I have a question. Actually, I have a lot of questions, and I have decided to ask them. To write them down and think about them. To that end, dear reader, I plan to pose a question each week in 2019 -- to myself, of course, but to you, as well, as I invite you to contemplate with me. Don't worry, there's no pressure. You may think quietly in the privacy of your own heart. I am not requiring answers nor am I expecting dialogue though, to be sure, I dearly love hearing from you and I'm sure I would be quite interested in your thoughts.
I have been writing my weekly letter for over six years now. I've written more than 300 entries. My goal in sharing my thoughts with you has always been to help you live with compassion for yourself and for others. That will not change. In fact, I think it's something we need more than ever. And, in fact again, that begs a good question: Why is it hard to be compassionate? I have so many questions. What is the function of depression? Why do we crave structure? Why do we cling to our beliefs even when they do not come from our direct experience?
My questions aren't all big, philosophical queries. Some are silly like, Why do I think paper clips are so amazing? Some are scientific like, Why does laughing make me feel so good? Some are confounding. Some painful. Some simple.
I have a lot of questions. I bet you do too. Come with me in 2019 and let's explore some 50 or so questions. Perhaps you'll have an answer to enlighten me, or maybe one that leads to even more questions. Perhaps I'll help you.

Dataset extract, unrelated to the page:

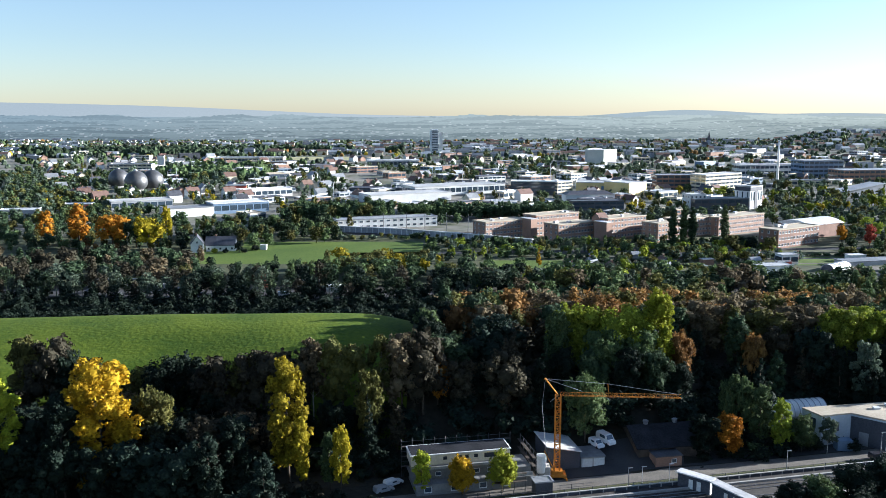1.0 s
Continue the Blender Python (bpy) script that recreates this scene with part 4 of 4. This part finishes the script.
tree("tall", 76.5, 190.5, 12.5, "leafgreen", 2, 1.0, "beside the forecourt", SLOPE)
tree("round", 81.5, 190.6, 8.8, "green", 2, 1.0, "beside the forecourt", SLOPE)
tree("sparse", 87, 189.8, 8.5, "silver", 2, 1.0, "beside the forecourt", SLOPE)
tree("sparse", 106, 213, 19, "silver", 2, 0.8, "behind the hall", SLOPE)
for x, y, h, c, k in ((-4.6, 168.6, 9.2, "lime", "tall"), (3.6, 168.2, 8.2, "yellow", "round"), (11.8, 169.4, 8.8, "lime", "round")):
    tree(k, x, y, h, c, 2, 0.95 if k == "round" else 1.1, "before the building site", "street trees")
for x, y, h, c in ((60, 153, 7, "dark"), (66, 156, 8, "dark"), (72, 157, 9, "green"), (79, 159, 10, "dark"), (86, 161, 10.5, "dark"), (93, 163, 9.5, "green"), (100, 164, 10, "dark"), (70, 150, 7, "green"), (77, 152, 8, "dark"), (84, 154, 8, "dark"), (91, 155, 8, "dark")):
    tree("round", x, y, h, c, 2, 1.2, "beside the railway", "railway trees")
for x, y, h, w in ((131, 494, 24, 1.55), (137.5, 495, 25, 1.4), (142.5, 495, 24, 1.5), (161, 496, 25, 1.4)):
    tree("poplar", x, y, h, "deep" if w > 1.45 else "green", 2, w, "before the brick blocks", VALLEY)
for x, y, h, c, k, w in ((-238, 518, 19, "orange", "tall", 1.35), (-213, 505, 24, "orange", "tall", 1.4), (-191, 498, 20, "orange", "round", 1.3), (-168, 492, 19, "gold", "round", 1.3), (-177, 497, 17, "deep", "round", 1.1), (-167, 522, 21, "gold", "tall", 0.9),
                         (48, 434, 10.5, "yellow", "conifer", 1.0), (247, 500, 13, "red", "round", 0.8), (236, 512, 11, "orange", "round", 0.8), (-78, 372, 9, "red", "round", 0.6), (78, 446, 7, "lime", "round", 0.9),
                         (104, 449, 8, "lime", "round", 0.9), (171, 480, 9, "dark", "round", 1.2), (181, 478, 9, "olive", "round", 1.2), (160, 478, 10, "olive", "round", 1.1), (-95, 560, 13, "olive", "round", 0.8)):
    tree(k, x, y, h, c, 1, w, "in the valley", VALLEY)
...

Join me in this deliberate detour for a year, and feel free to send me your questions if you like. What do you wonder about? What's worth examining as we go through the next 52 weeks, one week at a time? Like I said, it's perfectly fine if you don't want to send me any; I've got plenty of questions. Let me begin by leaving you with this one to ponder as you go through your week: How do you know who you are?
Maybe, after a year of asking questions, we'll have a good answer to this one and we'll be able to end at the beginning.